Börsen-Zeitung: Sonnenstich, Kommentar zur Goldgräberstimmung am Solarmarkt von Bernd Freytag
Frankfurt (ots)
Es ist wie ein letzter, verschämter Gruß der Banker an die rot-grüne Regierung. Die Koalition in dieser Form ist Geschichte, und gerade jetzt, da sich die Vorkämpfer für alternative Energien in Berlin neu sortieren müssen, rollt an der Börse die Solarwelle. Mit Solarwatt, Sunline, Ersol und Q-Cells haben gleich vier Unternehmen den Gang aufs Parkett angekündigt. Der Ölpreis haussiert, und parallel dazu notieren Solarworld und Solon auf Höchstständen. Die einst kaum beachtete Solarworld-Aktie hat sich in den vergangenen 52 Wochen glatt versechsfacht und drückt heute mit einem Marktgewicht von 1,5 Mrd. Euro selbst dem TecDax ihren Stempel auf.
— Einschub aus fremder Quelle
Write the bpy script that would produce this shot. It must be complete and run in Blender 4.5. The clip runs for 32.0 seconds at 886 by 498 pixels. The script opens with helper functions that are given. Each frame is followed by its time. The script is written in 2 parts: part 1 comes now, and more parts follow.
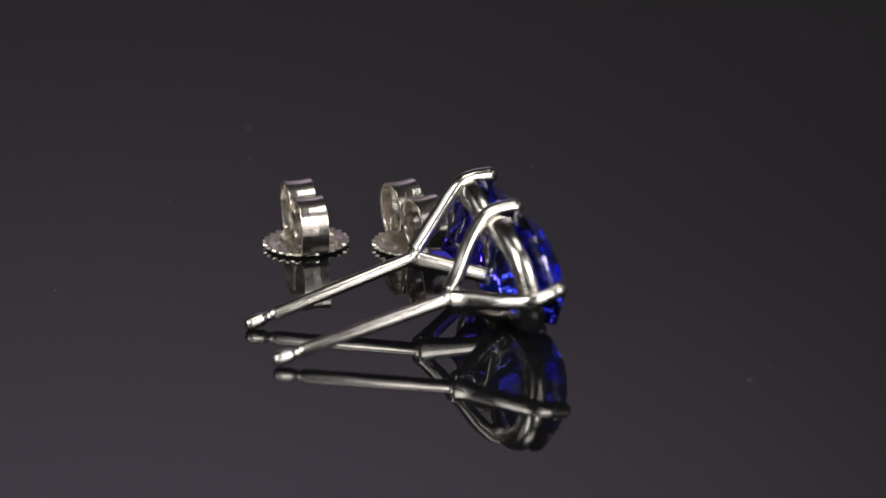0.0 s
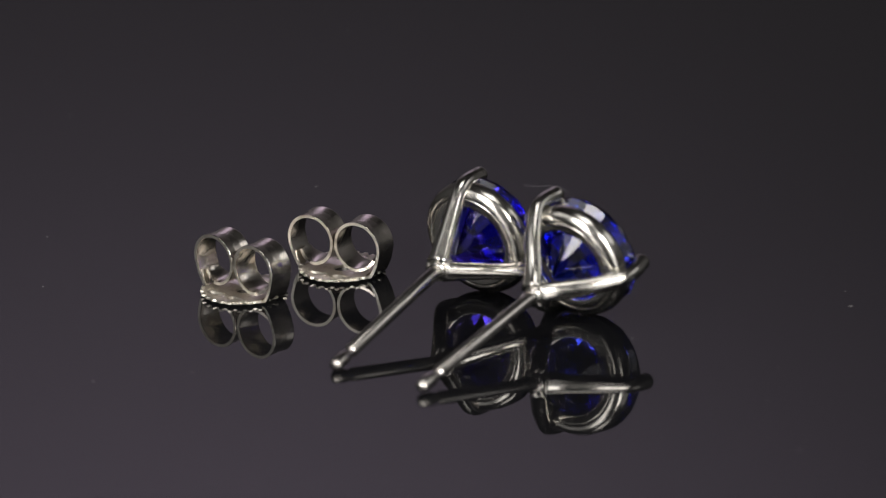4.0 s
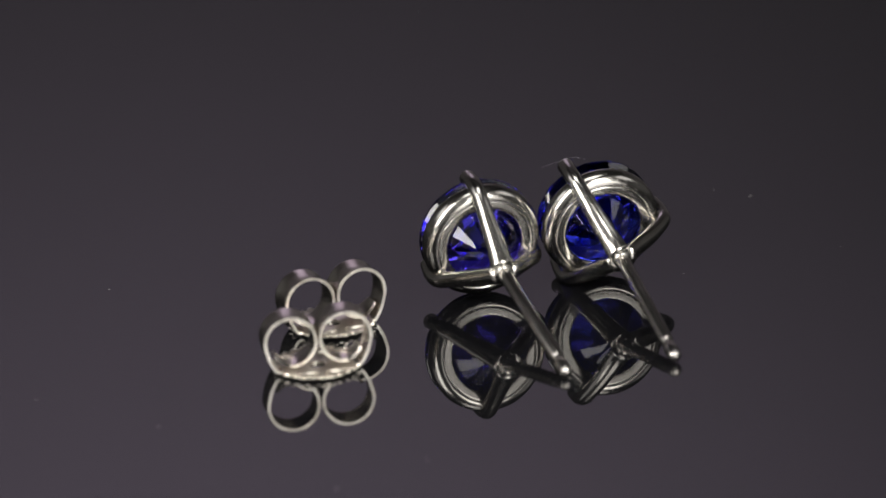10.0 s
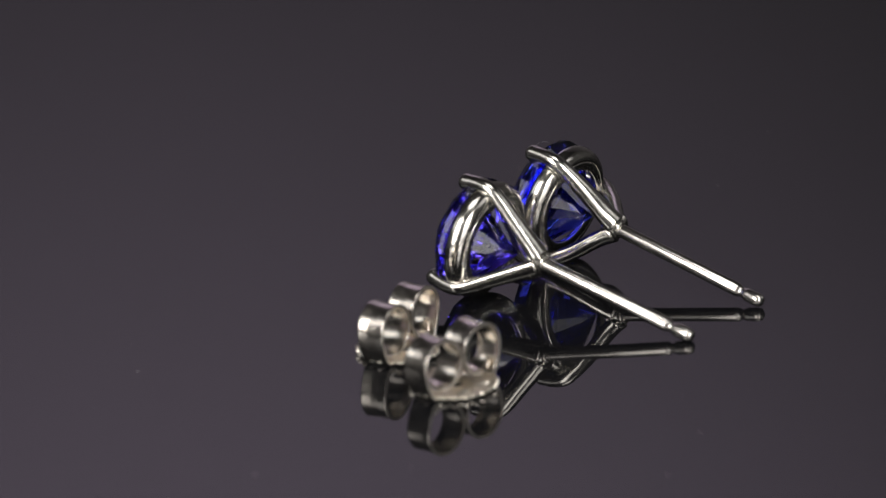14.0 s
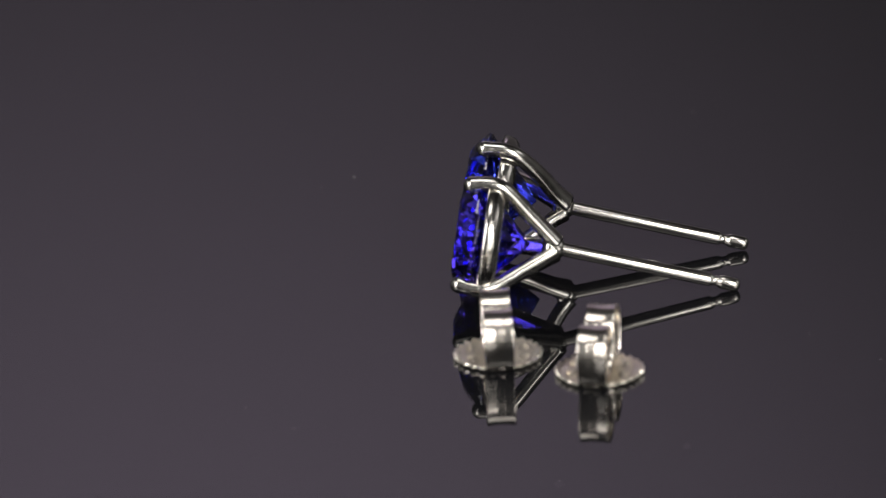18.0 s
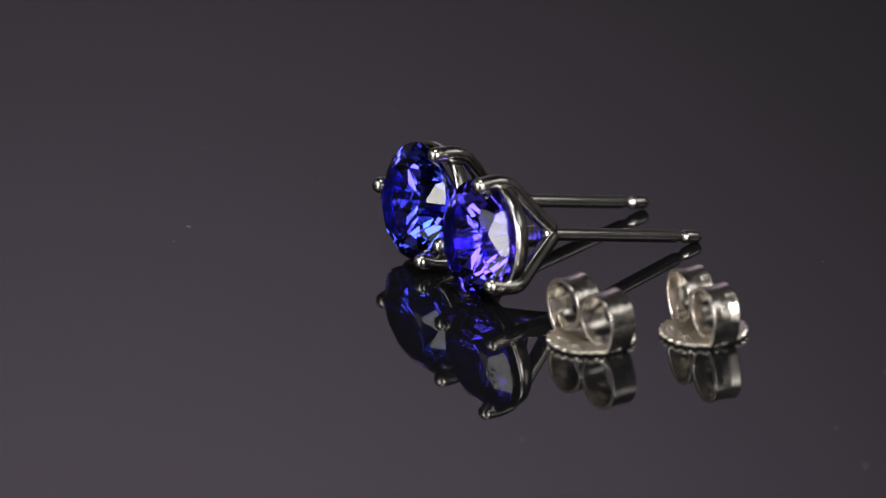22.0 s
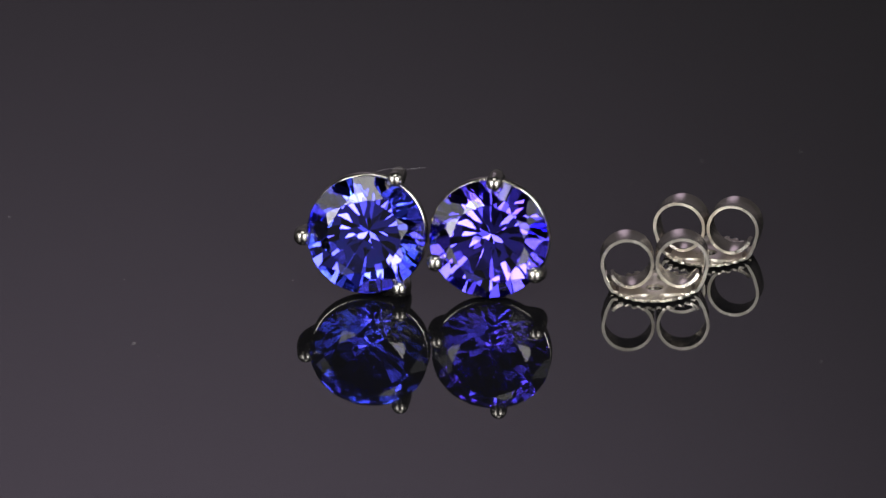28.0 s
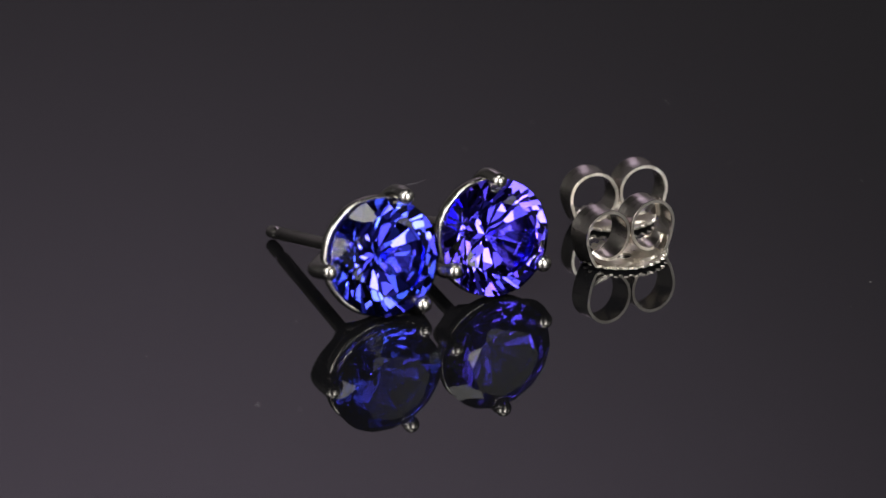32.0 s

Die Goldgräberstimmung am Solarmarkt erinnert an die Boomzeiten der Windenergie. Repower, Nordex, Windwelt, P&T Technologies, Umweltkontor ja doch, da war mal was. Tatsächlich allerdings entpuppten sich die meisten Windparks schon bald nach der Platzierung als Luftschlösser. Mit einem Wertverlust von 65% gehört Repower noch zu den Outperformern in dieser Gruppe; die kleine Umweltkontor ist längst Geschichte.
Würden die Banken angesichts der sonnigen Zeiten bei ihren Bewertungen von IPO-Kandidaten auf dem Boden bleiben, könnte man eine solches Horrorszenario bei Solaraktien jedenfalls ausschließen. Stabile Cash-flows, profitable Unternehmen, keine steuerinduzierten Investitionen, kaum Gewährleistungsrisiken und der viel größere Absatzmarkt bilden eigentlich einen genügend großen Puffer nach unten.
Eigentlich, denn wie es den Anschein hat, haben die Banken den Bodenkontakt verloren. Sowohl bei Q-Cells als auch bei Ersol wird selbstredend die teure Solarworld als relevantes Vergleichsunternehmen genannt. Ein Kurs-Gewinn-Verhältnis von 25, das muss schon sein. Und in die überbordenden Überschussprojektionen fließen wie selbstverständlich Rohertragsmargen von 75% ein. Ganz so, als ob sich die in der Wertschöpfungskette vorgelagerten Silizium-Hersteller die in dieser Industrie derzeit über das tatsächlich knappe Gut verfügen diese Monopolgewinne dauerhaft entgehen lassen würden. Und die ahnungslosen Institutionellen werden ganz elegant im Zuge der entkoppelten Preisfindung gleich mit eingespannt.
Kaum verziehen sich über dem IPO-Markt die Wolken, leiden einige schon wieder an Sonnenstich.